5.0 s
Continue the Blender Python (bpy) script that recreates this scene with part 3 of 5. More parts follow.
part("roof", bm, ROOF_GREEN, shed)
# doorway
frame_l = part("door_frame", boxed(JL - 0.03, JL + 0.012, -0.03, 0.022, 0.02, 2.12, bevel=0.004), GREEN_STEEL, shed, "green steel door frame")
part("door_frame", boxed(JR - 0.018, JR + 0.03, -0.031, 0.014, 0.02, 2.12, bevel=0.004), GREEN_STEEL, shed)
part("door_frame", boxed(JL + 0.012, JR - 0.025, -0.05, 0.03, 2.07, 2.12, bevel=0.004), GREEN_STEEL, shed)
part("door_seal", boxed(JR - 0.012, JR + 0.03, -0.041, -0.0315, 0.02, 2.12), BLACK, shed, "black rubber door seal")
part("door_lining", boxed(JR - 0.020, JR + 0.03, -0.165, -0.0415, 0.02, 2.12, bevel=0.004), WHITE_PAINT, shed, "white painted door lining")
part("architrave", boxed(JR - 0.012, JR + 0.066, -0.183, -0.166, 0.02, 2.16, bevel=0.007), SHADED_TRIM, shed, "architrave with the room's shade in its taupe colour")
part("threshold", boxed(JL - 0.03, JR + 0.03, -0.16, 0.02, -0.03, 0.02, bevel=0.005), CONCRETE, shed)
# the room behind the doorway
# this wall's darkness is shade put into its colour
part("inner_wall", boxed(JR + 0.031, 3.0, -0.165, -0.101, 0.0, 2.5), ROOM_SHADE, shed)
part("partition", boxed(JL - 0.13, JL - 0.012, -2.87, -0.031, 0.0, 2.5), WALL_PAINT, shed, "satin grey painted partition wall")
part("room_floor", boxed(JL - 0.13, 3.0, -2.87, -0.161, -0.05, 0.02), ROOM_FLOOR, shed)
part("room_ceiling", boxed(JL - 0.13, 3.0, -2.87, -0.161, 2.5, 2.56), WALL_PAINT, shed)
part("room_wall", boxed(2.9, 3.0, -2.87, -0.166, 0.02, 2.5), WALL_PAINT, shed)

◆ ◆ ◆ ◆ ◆

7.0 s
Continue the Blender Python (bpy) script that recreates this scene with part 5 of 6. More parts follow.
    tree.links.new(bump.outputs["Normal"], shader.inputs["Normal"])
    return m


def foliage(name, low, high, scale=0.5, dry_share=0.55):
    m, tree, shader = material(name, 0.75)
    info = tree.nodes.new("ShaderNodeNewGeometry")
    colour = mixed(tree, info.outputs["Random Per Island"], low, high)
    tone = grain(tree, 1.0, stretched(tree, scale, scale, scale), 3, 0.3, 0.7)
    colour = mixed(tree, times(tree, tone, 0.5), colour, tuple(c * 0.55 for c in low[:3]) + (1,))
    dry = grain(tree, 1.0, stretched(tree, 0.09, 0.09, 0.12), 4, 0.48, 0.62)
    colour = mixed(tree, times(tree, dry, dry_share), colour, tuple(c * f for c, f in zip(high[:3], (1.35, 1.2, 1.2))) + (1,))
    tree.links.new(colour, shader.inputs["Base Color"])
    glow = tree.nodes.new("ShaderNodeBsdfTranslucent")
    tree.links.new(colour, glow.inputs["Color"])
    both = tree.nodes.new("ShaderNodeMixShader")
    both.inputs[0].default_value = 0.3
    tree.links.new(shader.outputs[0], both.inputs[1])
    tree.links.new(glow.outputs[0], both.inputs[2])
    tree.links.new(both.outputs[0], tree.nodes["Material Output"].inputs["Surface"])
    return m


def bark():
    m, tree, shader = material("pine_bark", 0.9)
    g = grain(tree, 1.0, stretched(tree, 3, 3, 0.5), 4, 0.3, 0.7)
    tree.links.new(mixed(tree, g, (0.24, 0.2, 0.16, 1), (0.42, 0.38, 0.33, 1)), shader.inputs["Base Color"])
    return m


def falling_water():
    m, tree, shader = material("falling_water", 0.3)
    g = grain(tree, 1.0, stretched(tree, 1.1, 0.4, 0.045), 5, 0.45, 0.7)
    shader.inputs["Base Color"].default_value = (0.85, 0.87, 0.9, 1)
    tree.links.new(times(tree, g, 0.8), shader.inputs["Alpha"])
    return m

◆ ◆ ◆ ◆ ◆

Extract, from the listing above, every line where the string "follow" occurs.

Continue the Blender Python (bpy) script that recreates this scene with part 3 of 5. More parts follow.
Continue the Blender Python (bpy) script that recreates this scene with part 5 of 6. More parts follow.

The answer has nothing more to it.